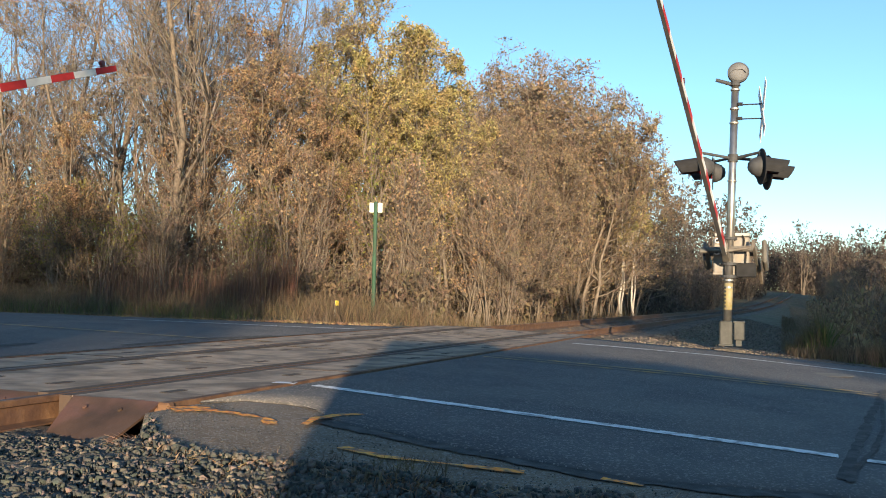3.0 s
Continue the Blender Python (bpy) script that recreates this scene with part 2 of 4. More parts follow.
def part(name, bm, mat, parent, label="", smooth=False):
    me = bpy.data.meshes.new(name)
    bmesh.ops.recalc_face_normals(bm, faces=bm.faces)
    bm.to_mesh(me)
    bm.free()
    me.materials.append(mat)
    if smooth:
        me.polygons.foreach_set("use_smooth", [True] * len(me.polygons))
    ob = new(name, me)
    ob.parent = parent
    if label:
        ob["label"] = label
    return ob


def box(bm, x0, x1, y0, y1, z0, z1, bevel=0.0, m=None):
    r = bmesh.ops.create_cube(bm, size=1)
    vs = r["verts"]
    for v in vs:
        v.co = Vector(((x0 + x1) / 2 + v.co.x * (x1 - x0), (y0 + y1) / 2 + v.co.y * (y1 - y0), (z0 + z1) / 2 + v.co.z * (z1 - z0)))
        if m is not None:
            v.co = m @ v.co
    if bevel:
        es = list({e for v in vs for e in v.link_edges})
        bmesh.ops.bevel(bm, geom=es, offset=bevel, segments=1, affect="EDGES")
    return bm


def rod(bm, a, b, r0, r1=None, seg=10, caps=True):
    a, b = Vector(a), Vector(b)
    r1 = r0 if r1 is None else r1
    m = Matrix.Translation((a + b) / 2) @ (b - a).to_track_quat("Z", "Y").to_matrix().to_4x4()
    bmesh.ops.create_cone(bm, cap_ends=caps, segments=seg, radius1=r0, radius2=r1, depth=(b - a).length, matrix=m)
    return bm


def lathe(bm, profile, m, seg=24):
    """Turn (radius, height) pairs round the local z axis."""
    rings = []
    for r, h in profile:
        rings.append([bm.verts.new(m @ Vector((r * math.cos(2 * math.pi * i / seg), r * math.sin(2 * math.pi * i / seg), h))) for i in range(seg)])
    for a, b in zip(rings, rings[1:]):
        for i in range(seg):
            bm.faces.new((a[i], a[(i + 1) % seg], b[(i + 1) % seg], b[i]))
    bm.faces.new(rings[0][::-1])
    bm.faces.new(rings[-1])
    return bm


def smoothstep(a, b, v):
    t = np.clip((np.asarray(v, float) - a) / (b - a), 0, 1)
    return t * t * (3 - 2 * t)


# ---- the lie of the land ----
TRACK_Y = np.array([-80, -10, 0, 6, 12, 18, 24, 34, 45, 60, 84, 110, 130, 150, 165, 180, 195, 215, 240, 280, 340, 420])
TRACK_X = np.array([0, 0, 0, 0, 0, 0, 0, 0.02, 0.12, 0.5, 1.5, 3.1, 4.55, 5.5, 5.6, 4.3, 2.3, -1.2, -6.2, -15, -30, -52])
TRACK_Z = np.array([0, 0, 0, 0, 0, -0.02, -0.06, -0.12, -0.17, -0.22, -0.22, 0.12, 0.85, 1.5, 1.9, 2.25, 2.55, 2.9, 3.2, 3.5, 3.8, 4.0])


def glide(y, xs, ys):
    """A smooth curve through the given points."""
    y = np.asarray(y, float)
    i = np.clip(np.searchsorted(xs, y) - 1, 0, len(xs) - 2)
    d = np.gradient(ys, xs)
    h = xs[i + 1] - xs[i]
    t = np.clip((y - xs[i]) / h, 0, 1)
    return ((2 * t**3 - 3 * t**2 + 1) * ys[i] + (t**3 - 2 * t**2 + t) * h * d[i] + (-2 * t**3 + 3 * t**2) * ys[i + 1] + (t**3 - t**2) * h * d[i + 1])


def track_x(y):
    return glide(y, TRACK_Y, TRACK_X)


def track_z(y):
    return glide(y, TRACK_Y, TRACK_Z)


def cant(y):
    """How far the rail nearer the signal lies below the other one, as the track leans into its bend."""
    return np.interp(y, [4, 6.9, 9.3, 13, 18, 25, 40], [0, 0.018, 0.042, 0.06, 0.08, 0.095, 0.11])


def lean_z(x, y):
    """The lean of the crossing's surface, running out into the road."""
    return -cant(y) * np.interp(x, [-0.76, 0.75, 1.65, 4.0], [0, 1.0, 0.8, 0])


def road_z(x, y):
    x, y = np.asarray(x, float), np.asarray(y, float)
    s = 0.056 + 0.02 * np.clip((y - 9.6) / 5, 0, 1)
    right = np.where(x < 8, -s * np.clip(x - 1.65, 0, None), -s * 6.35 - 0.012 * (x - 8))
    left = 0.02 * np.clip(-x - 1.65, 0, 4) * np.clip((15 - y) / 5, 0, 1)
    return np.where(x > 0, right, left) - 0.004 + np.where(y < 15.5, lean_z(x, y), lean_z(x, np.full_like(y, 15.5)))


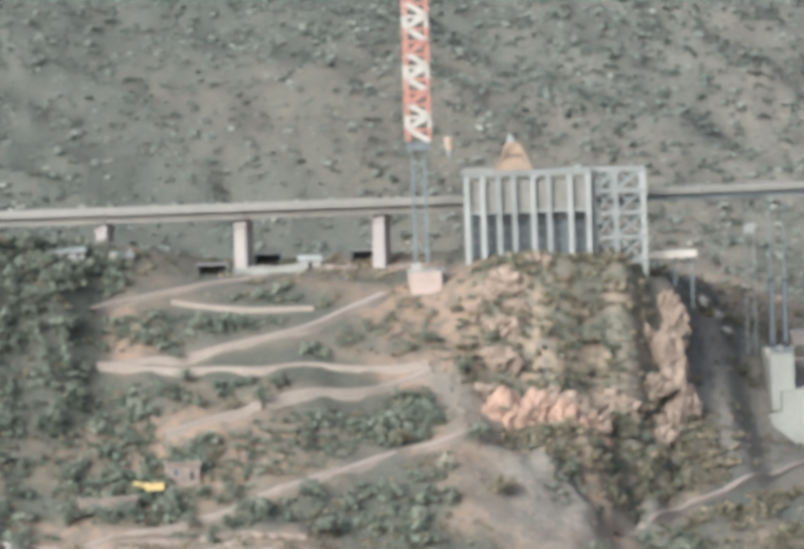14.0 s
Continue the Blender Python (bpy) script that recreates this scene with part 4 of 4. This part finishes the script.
######
> [To be done]
In the lines above, locate the string "scene". Copy every line where it occurs.

> [Reply to the task]
Continue the Blender Python (bpy) script that recreates this scene with part 2 of 4. More parts follow.
Continue the Blender Python (bpy) script that recreates this scene with part 4 of 4. This part finishes the script.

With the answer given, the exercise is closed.